What are your favourite records of the year?
I completely adore the new Emma-Jean Thackray album Weirdo: it’s thematically so incredibly brave and such a triumph of spirit and musicianship. She played every instrument on the album, and produced and mixed it, too. It blends grunge, jazz and P-funk and sounds totally fresh.
I’m getting into salsa more and more this year, and so Bad Bunny’s DeBÍ TiRAR MáS FOToS gets an honourable mention.
Yazz Ahmed’s A Paradise in the Hold is a stunner. And I’ve got to mention Marshall Allen’s New Dawn because releasing your debut solo album when you turn 100 is the ultimate checkmate.

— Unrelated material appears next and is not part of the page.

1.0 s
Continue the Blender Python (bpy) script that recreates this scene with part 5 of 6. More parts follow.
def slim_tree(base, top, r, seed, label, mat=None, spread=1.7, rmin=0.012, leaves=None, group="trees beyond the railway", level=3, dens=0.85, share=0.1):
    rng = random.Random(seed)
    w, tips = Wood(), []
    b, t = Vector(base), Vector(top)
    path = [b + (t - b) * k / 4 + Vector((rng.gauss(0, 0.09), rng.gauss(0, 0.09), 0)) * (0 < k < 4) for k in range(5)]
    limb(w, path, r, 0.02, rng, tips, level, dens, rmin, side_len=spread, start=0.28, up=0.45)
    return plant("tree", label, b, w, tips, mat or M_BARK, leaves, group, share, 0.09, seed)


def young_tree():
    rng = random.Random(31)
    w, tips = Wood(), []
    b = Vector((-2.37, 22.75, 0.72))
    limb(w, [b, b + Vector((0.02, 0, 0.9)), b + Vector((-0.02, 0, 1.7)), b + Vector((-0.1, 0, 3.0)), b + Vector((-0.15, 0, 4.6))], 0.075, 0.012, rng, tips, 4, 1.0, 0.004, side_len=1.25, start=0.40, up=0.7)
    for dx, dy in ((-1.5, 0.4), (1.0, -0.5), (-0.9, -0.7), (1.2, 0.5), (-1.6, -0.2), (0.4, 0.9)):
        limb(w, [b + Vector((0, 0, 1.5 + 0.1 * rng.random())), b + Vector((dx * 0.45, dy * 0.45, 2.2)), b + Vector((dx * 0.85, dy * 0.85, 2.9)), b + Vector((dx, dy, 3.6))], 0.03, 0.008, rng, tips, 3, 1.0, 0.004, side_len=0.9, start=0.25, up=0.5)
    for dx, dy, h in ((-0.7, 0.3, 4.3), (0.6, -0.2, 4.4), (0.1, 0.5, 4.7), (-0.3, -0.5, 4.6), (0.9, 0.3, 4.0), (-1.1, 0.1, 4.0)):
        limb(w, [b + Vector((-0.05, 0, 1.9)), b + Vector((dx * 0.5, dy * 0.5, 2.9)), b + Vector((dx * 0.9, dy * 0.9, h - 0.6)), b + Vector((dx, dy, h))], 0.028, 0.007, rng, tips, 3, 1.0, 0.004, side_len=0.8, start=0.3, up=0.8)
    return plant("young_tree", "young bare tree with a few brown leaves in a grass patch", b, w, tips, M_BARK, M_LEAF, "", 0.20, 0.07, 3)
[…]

Cheers, see you around hopefully.
That would be great. Pub?
Release Valve: The Amazons
Reading’s rock-pop angst-lords The Amazons return on Friday with their fourth LP, 21st Century Fiction, hoping to follow in the top-ten footsteps of its predecessors. So, we asked singing guitarist Matt Thomson if he’d like to fill in our Release Valve, and you know what? He did.
The first record I loved was…Led Zeppelin IV
The last record I loved was… Tom Waits - Mule Variations. Come On Up To The House gives me strength.

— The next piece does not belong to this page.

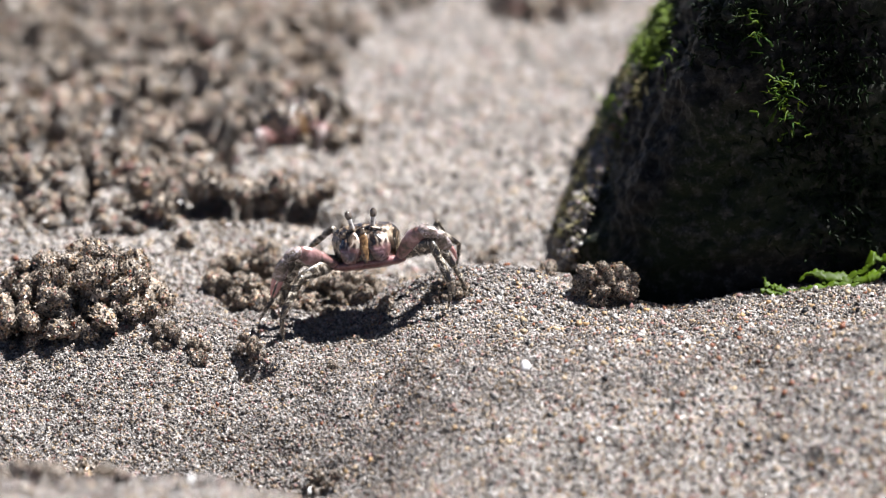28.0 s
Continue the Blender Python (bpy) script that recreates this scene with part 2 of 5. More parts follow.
def sand_height(x, y):
    """Height of the sand, in millimetres."""
    x, y = np.asarray(x, float), np.asarray(y, float)
    x, y = np.clip(x, -5e5, 5e5), np.clip(y, -5e5, 5e5)
    near = np.exp(-(np.hypot(x, y - 30) / 260) ** 4)
    left = 0.5 - 0.5 * np.tanh((x + 14) / 16)
    z = -25 * left * np.exp(-((y + 46) / 22) ** 2)
    z += 4.5 * left * np.exp(-((y + 84) / 10) ** 2)
    z += 4.0 * bell(x, y, 64, -30, 42, 18)
    dip = np.clip((-y - 28) / 45, 0, 1)
    z -= (1 - left) * 12 * dip * dip * (3 - 2 * dip)
    z += 5.6 * bell(x, y, 7, 5, 18, 8.5)
    z -= 9.0 * bell(x, y, 6, 36, 32, 17)
    z -= 4.5 * (0.5 - 0.5 * np.tanh((x + 7) / 7)) * np.exp(-((y + 6) / 30) ** 2)
    z += 2.0 * bell(x, y, 70, -2, 30, 14)
    z += 4.0 * bell(x, y, -50, -3, 14, 10)
    z += 2.2 * bell(x, y, -28, 42, 10, 8)
    field = (0.5 - 0.5 * np.tanh((x + 20) / 8)) * (0.5 + 0.5 * np.tanh((y - 40) / 7))
    field = field * (1 - 0.85 * bell(x, y, -24, 68, 13, 11))
    z += field * (1.5 + 1.2 * lattice(x / 9, y / 9, 8) - 28.0 * np.clip(lattice(x / 3.6, y / 7.5, 9) - 0.2, 0, 0.42) * (0.5 + 0.5 * np.tanh((y - 48) / 6)))
    z -= 13.0 * pit(x, y, -29.0, 46.4, 10.6, 4.2)
    z -= 10.0 * pit(x, y, -31.0, 20.5, 3.6, 5.6) + 6.0 * pit(x, y, -24.6, 14.0, 2.6, 2.4) + 6 * pit(x, y, -29.8, -12.8, 2.8, 2.0)
    z -= 1.6 * pit(x, y, 55.5, -58.0, 4.5, 3.4) + 1.2 * bell(x, y, 66, -62, 9, 8) + 2.2 * bell(x, y, 47, -34, 6, 5)
    z += 9.0 * (0.5 + 0.5 * np.tanh((x - 62) / 12)) * np.clip((-y - 8) / 30, 0, 1)
    z -= 6.0 * bell(x, y, 37.0, 8.0, 8, 4.0)
    z += 1.1 * lattice(x / 26 + 5, y / 26, 1) + 0.55 * lattice(x / 9, y / 9, 2) + (0.42 * lattice(x / 3.1, y / 3.1, 3) + 0.22 * lattice(x / 1.3, y / 1.3, 6)) * (0.65 - 0.35 * np.tanh((y - 20) / 8))
    return z * near + (1 - near) * 30 * lattice(x / 4000, y / 4000, 4) * np.clip((np.hypot(x, y) - 2600) / 4000, 0, 1)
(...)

The musician I grew up most wanting to be is… Kurt Cobain
The greatest gig I ever saw was…Bruce Springsteen at The Forum, LA last year. Spiritual.
The greatest gig I ever played was…Somerset House, London last summer. It’s the closest we’ve got to the starting line.
My favourite group when I was 13 was…Slipknot
The story of my new album goes like this…Man, late 20s, lying on his bed, staring at the ceiling of his childhood bedroom.
I couldn’t have made the album without…The right people. Pete Hutchings, George Le Page, Quentin LaChapelle, Catherine Marks, Richie Kennedy, Bob Mackenzie, Mike Kerr, Ben Thatcher, Ella McRobb, Fiona-Lee.
The song on it everyone should listen to is…Joe Bought A Gun
The song I wish I’d written is… Over The Rainbow
The film everyone should see is…Network
The book that changed my life is: The Art of Acting - Stella Adler
The person who is making my favourite music in the world right now is…Chappell Roan.
The one thing that would improve music is: Abolish the Rock & Roll Hall of Fame.